Sadak kutsal olursa…
Artık gelenek kutsallaşmış, heykelleşmiş, heykel kadar cansızlaşmış, abidevi mehabeti olan ama kendini dahi beslemekten aciz bir hal alır. Estetiği ve kudreti hayret uyandırır, lakin yeni nesilleri gafletten uyandırmaya yetmez gücü. Takipçilerine onu sadece yüceltmek kalır. O tarzın, metodun, duyuşun, söyleyişin, şeklin dışında bir başkası daha yoktur. “Olamaz da!” Bu tür bir iradesiz mürit öykünmesi idraksiz bir “pozitif” mankurtluğu beraberinde getirir.
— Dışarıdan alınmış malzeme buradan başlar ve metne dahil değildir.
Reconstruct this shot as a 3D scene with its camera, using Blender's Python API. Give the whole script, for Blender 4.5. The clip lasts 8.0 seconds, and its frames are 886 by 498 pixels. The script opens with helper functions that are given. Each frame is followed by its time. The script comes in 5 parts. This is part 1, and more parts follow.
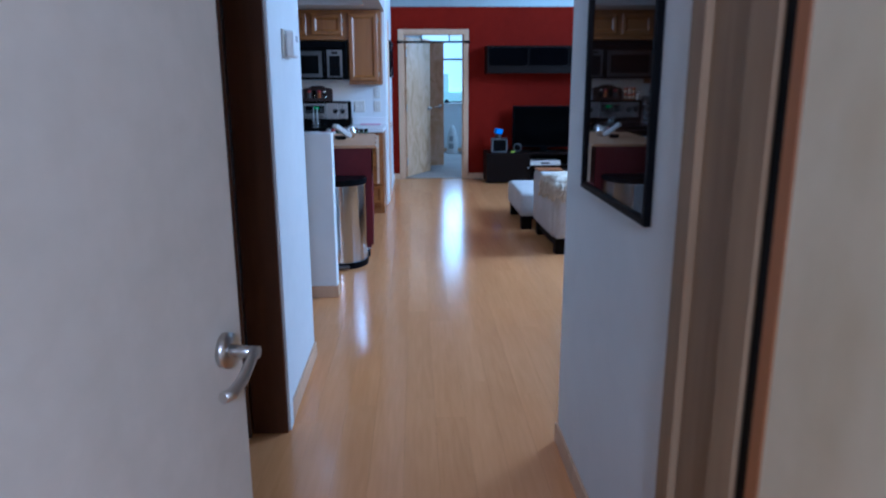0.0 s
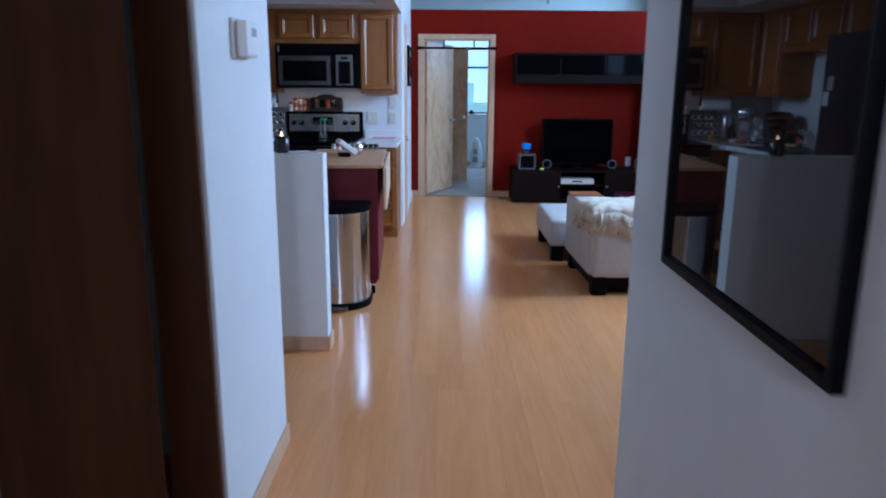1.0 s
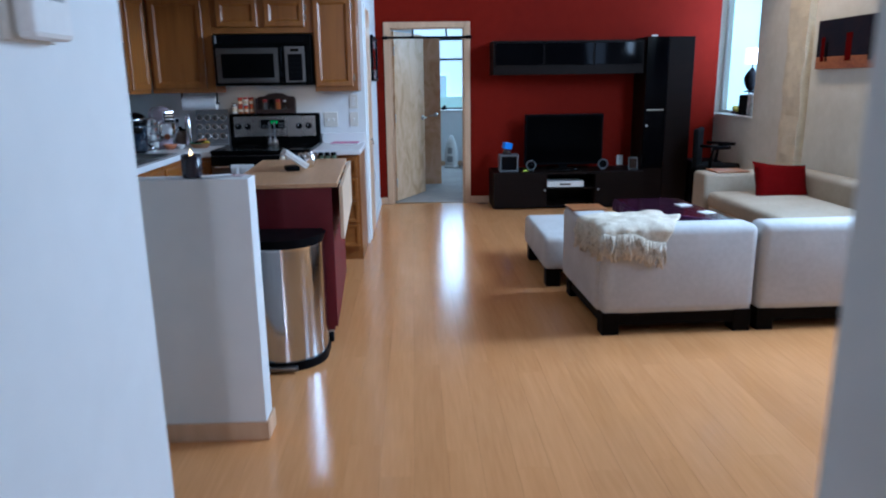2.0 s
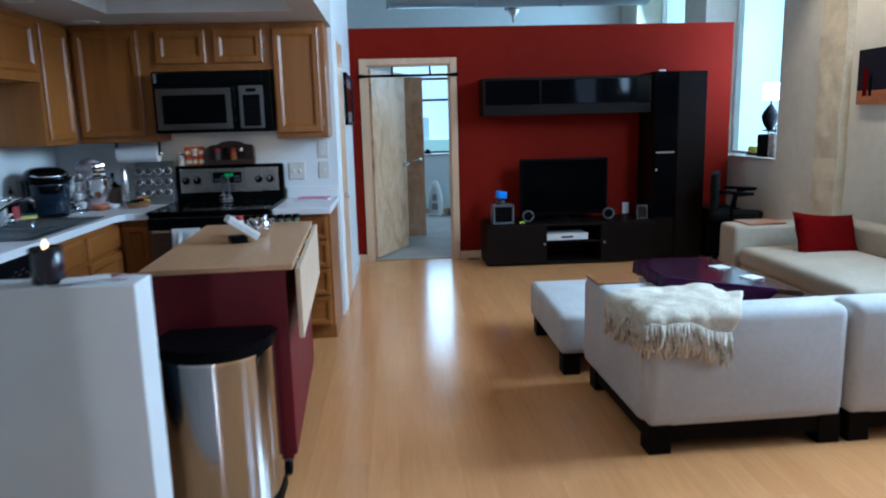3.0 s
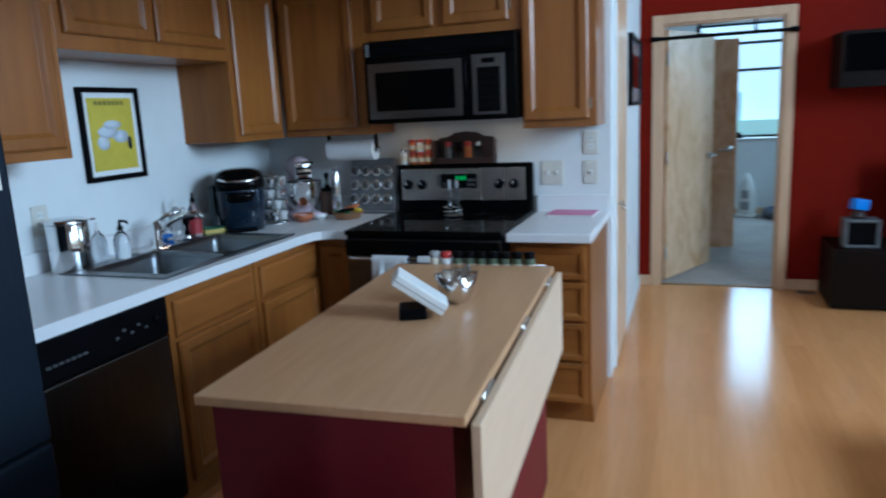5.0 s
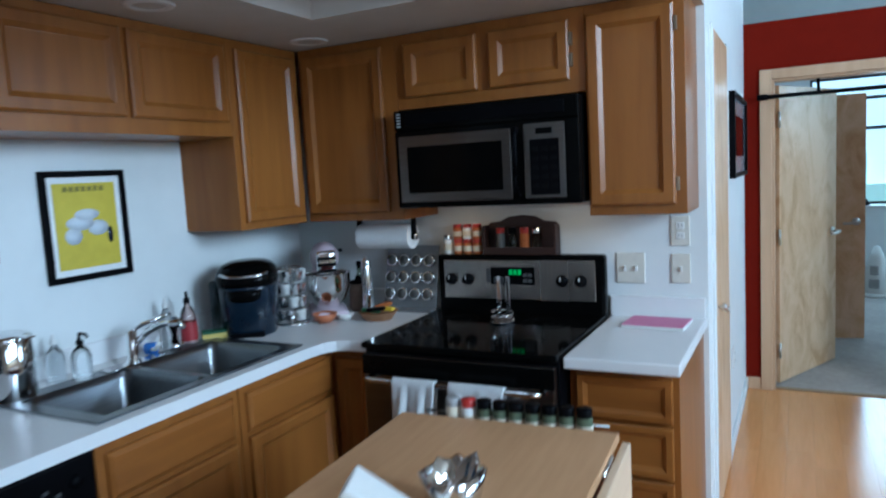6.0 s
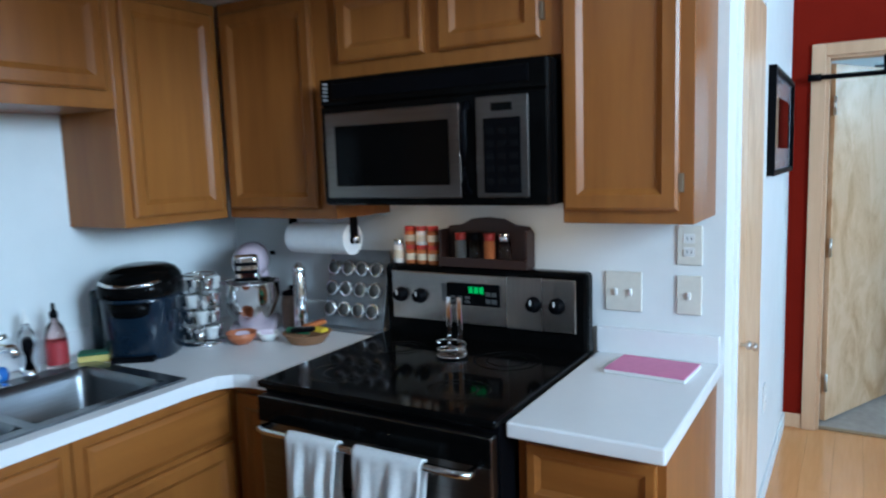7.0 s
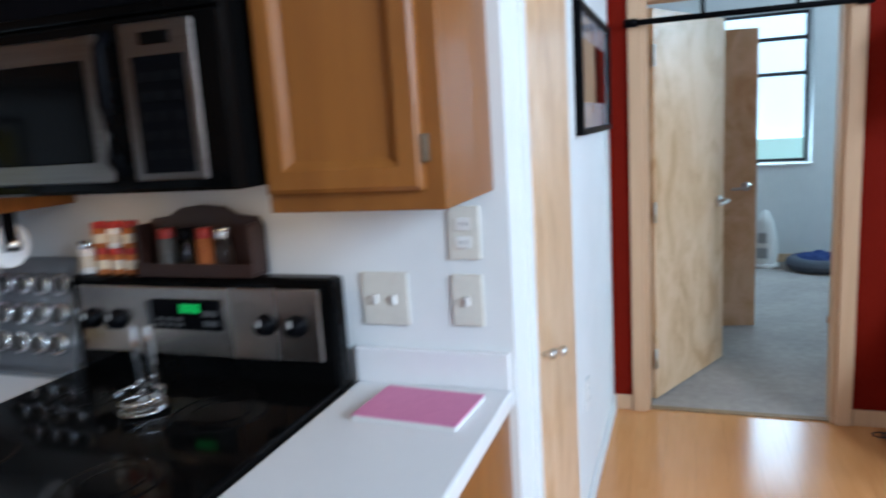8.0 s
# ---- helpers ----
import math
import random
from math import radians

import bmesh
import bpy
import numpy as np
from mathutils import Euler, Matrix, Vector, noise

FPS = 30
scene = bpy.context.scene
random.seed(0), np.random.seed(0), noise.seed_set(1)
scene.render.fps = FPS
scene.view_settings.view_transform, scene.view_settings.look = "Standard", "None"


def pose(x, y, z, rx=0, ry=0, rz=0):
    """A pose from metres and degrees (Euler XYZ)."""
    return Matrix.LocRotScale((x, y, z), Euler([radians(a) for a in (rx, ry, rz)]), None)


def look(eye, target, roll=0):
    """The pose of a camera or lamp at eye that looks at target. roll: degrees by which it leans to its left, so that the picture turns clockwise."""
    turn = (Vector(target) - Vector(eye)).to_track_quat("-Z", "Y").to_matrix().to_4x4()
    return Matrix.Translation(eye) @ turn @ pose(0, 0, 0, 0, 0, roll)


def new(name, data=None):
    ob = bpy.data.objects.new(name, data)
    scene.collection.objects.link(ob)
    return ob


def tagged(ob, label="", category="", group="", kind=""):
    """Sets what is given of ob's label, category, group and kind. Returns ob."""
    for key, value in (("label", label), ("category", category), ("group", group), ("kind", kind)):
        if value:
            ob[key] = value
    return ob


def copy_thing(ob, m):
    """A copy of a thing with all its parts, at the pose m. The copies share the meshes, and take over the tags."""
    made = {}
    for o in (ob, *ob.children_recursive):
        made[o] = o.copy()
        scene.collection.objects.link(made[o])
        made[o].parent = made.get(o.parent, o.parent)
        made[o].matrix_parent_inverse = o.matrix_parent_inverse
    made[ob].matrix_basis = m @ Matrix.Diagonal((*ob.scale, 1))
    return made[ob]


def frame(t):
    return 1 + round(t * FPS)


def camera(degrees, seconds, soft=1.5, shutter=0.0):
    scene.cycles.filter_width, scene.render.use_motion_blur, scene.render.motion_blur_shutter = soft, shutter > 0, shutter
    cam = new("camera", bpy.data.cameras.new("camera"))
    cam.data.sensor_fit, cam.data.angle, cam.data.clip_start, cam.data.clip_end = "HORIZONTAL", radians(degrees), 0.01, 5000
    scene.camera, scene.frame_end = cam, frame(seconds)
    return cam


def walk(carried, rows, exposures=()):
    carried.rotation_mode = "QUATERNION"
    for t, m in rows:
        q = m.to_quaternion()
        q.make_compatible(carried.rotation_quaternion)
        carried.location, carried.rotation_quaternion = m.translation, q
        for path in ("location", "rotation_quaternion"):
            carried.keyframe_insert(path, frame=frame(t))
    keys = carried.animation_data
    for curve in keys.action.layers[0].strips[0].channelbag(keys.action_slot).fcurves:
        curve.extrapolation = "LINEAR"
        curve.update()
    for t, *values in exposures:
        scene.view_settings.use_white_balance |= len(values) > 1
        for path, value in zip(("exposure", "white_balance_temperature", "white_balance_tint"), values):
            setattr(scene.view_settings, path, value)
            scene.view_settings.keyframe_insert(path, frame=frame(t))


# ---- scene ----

Tıraş edilmiş kelleye değil, bizzat beynin kendisine taze koyun yüzülmüş post geçirilmiş ve kavuran güneşin altında kendini kaybetmiştir. Başta zihnini sınırlamıştır, sınırlanan zihni de ilham ve enerjisini sınırlamıştır ve hatta yok etmiştir.
Günümüzdeki Mimar Sinan’ı bırakın aşmayı, onun mimarlığının özünü dahi kavramadan Selimiye abidesini 3. dereceden bile taklide yanaşamayan zihni köylülük ve fukaralık abideleri böylesine bir örnektir. Hâlbuki her şeye anlam katan ruhtur, taşa bile, onu birleştiren harca bile... Hele hele insan!
Gelenekte taassubun en kötü tarafı, toplumu kendini temsil eden unsurlar için yaşar haline getirmesidir. O toplumun saadet ve huzuru için değil, bireysel ve içtimai sahada tahakküm kurma amacındadır. Aynı ceberut idarelerdeki gibi, o toplum için değil, toplum onun ve ondan nemalananlar için vardır. Bir önceki dönemden aktarılan ve çoğu zaman kitabi ve medeni bir kültüre dayanmayan algılar toplamıdır o. Yaşın bilgeliği temsil ettiği toplumlarda tecrübe ve birikim, onlarla özdeşleşen kişilerde muhalefeti imkânsız kılar. İktidarın tek ve mutlak mümessilleri olarak anlaşılmadan vaftiz edilir ve hiçbir süzgece tabii tutulmadan içselleştirilir.
Hakikatin, hakikatten bahsetme iddiasını ifade eden kişi ve kurumlarda bu sorunun yaşanması mukadderdir her zaman. Sonuçta, önce kayıtsız taltif, sonra takdis sürecine giren kurum veya kişiler, onu anlamadan ona tabii olan toplumlarda bir ahlaki sapmaya da yol açar. Geleneği kendilerinden ve hayat denilen her şeyden bağımsız olarak algılayan fertler toplumsal alanda geleneğe uygun ve “toplum”un--ki onların gözünde yine kendilerin bağımsız bir tayin edici unsurdur-- kabul ettiği, ödüllendirdiği tarzda davranarak kişiliklerinde beklenti ve vehimlerin sonucu oluşan onulmaz kişilik parçalanmalarına sebep olurlar.
İçtimai hayatın gerçekleri ve gerekleri, bir ekonomik varlık, bir toplumsal varlık olması müritleri uzlaşma, “kötü olmama” ya da ileriye dönük hesapların gerçekleşmesi amacıyla farklı pazarlarda farklı paket ve içerikle sunulan bir değişken metaa tedavül eder.
İlginçtir ki İngilizcede “kişilik”e tekabül eden kelime Hint-Avrupa kökenli “personare” kelimesinden türemiştir. “Personality” kelimesi yüzde maske varken konuşmayı ifade eder ve aslında tiyatro kökenli bir kelimedir. Sonuç olarak kişilik parçalanmaları hayatın her alanında ikili bir dünya, yani yaşanan ile arzulanan hayat ve bir de dayatılan hayat tarzı olarak ortaya çıkar. Kimi milletlerin tarihi özellikle toplumsal kişilik bölünme örnekleriyle doludur. Azınlık psikolojileri buna delalet ettiği gibi, nüfus çoğunluğuna bakılmaksızın sessiz ve güçsüz çoğunluklarda da aynı kişilik bölünmelerine rastlamak mümkündür.
Mankurtlar da en çok bu gruptan çıkar!